The task
Extract each line of the material that follows exactly and omit its pictures.

Available data
* * * *
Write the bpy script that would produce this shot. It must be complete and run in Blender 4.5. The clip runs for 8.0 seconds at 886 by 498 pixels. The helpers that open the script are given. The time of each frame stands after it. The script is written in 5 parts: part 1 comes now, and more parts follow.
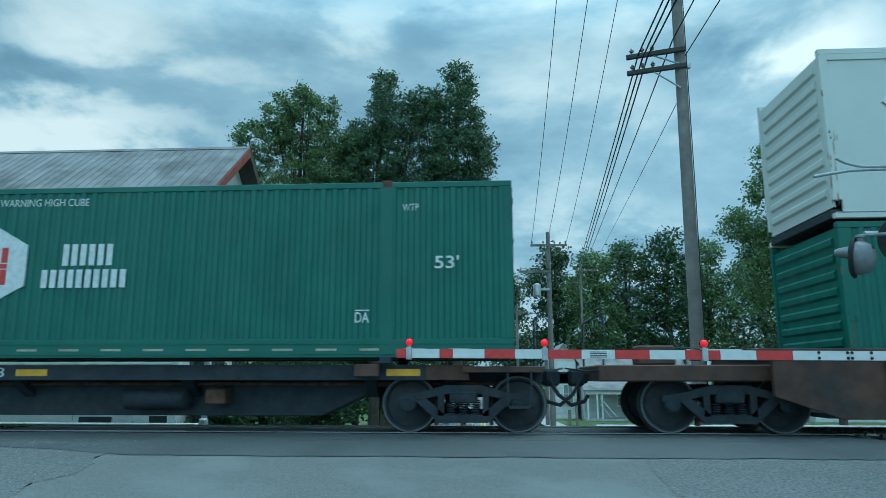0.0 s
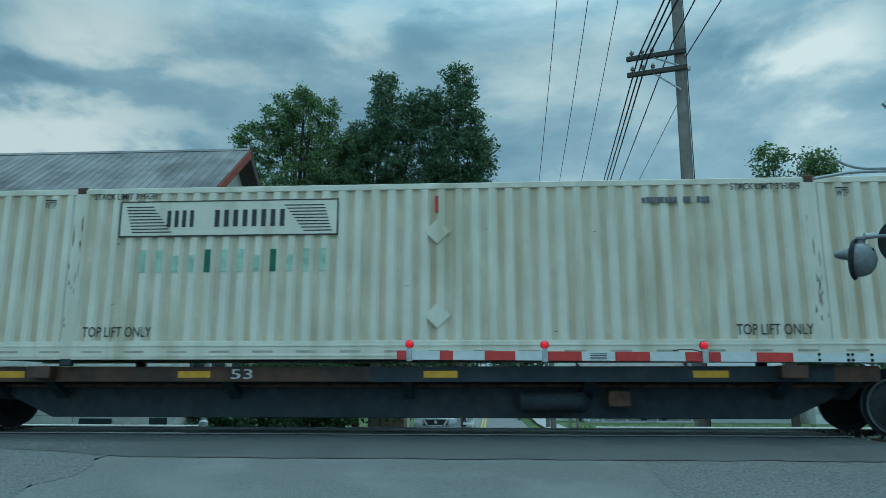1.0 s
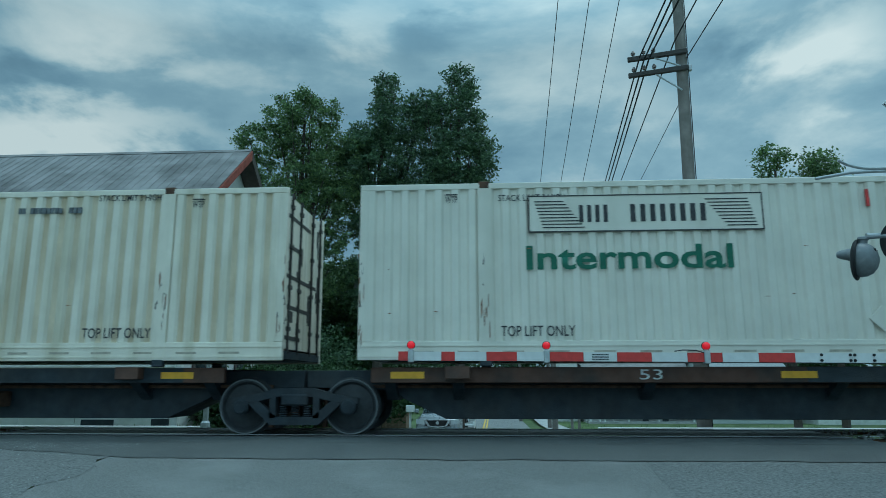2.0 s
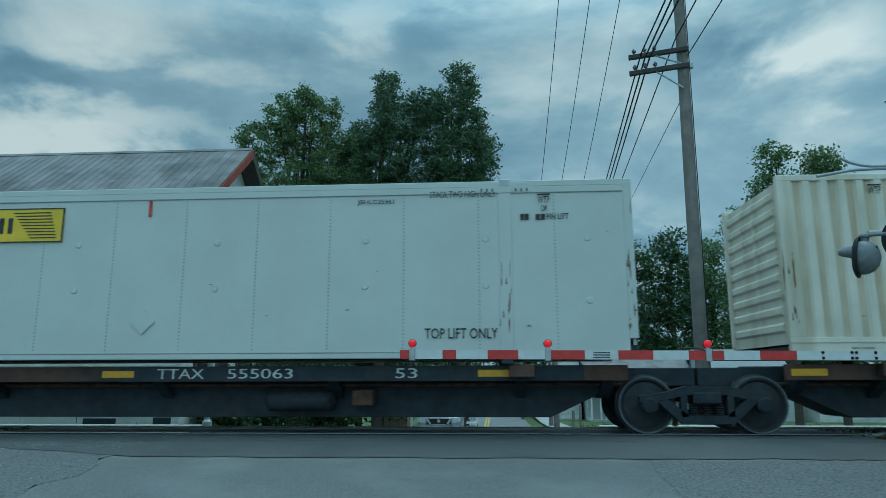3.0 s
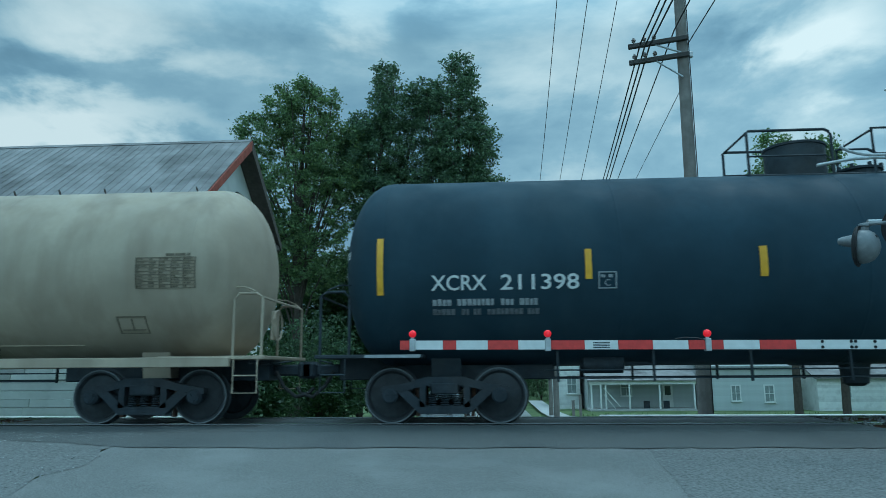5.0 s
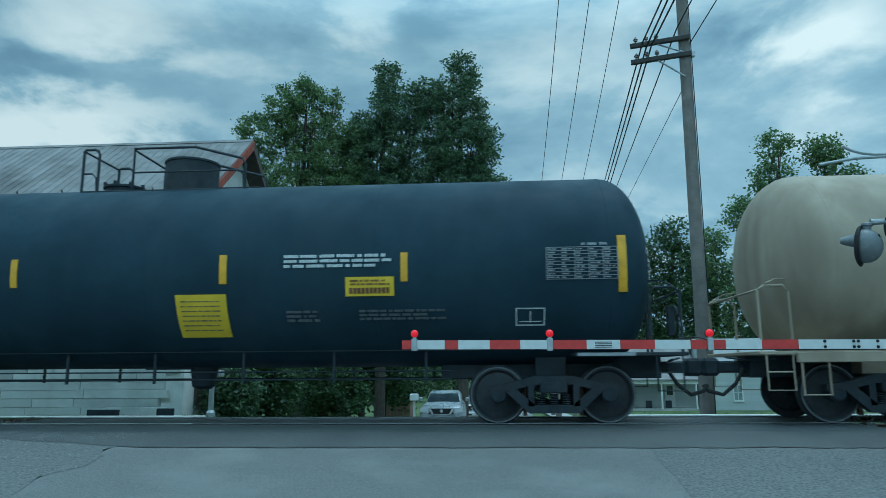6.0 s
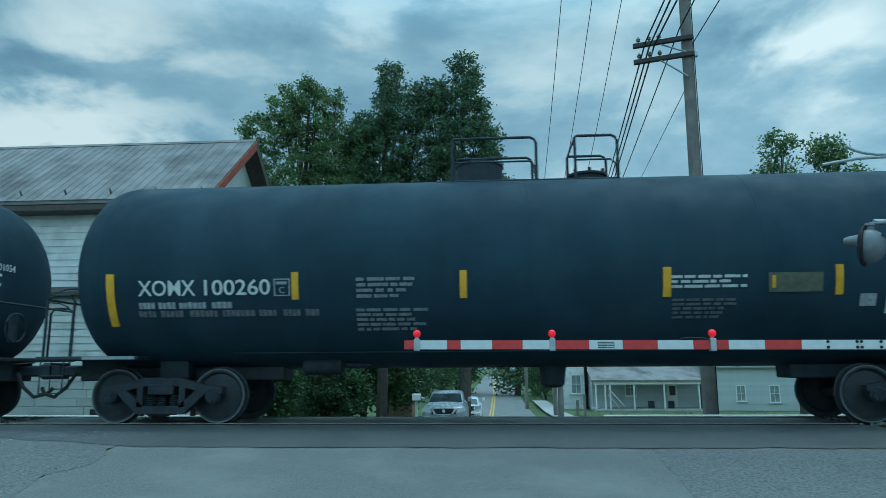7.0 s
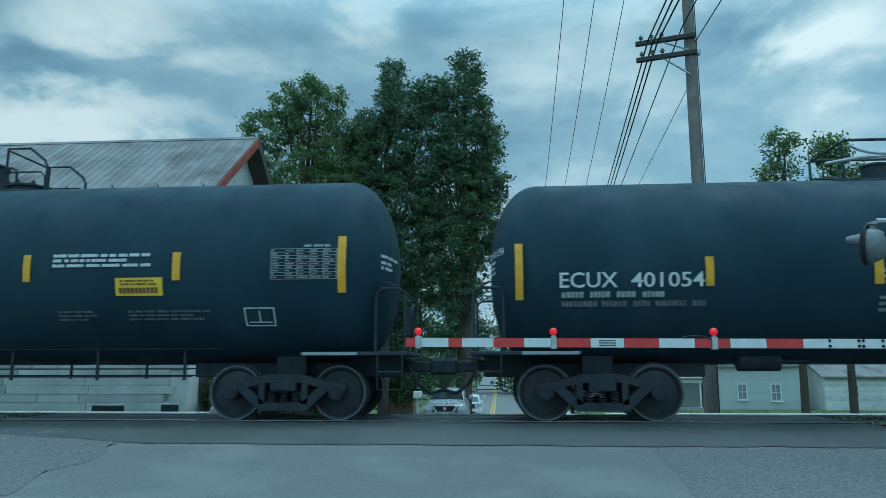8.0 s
* * * *
Exercise solution
Write the bpy script that would produce this shot. It must be complete and run in Blender 4.5. The clip runs for 8.0 seconds at 886 by 498 pixels. The helpers that open the script are given. The time of each frame stands after it. The script is written in 5 parts: part 1 comes now, and more parts follow.
0.0 s
1.0 s
2.0 s
3.0 s
5.0 s
6.0 s
7.0 s
8.0 s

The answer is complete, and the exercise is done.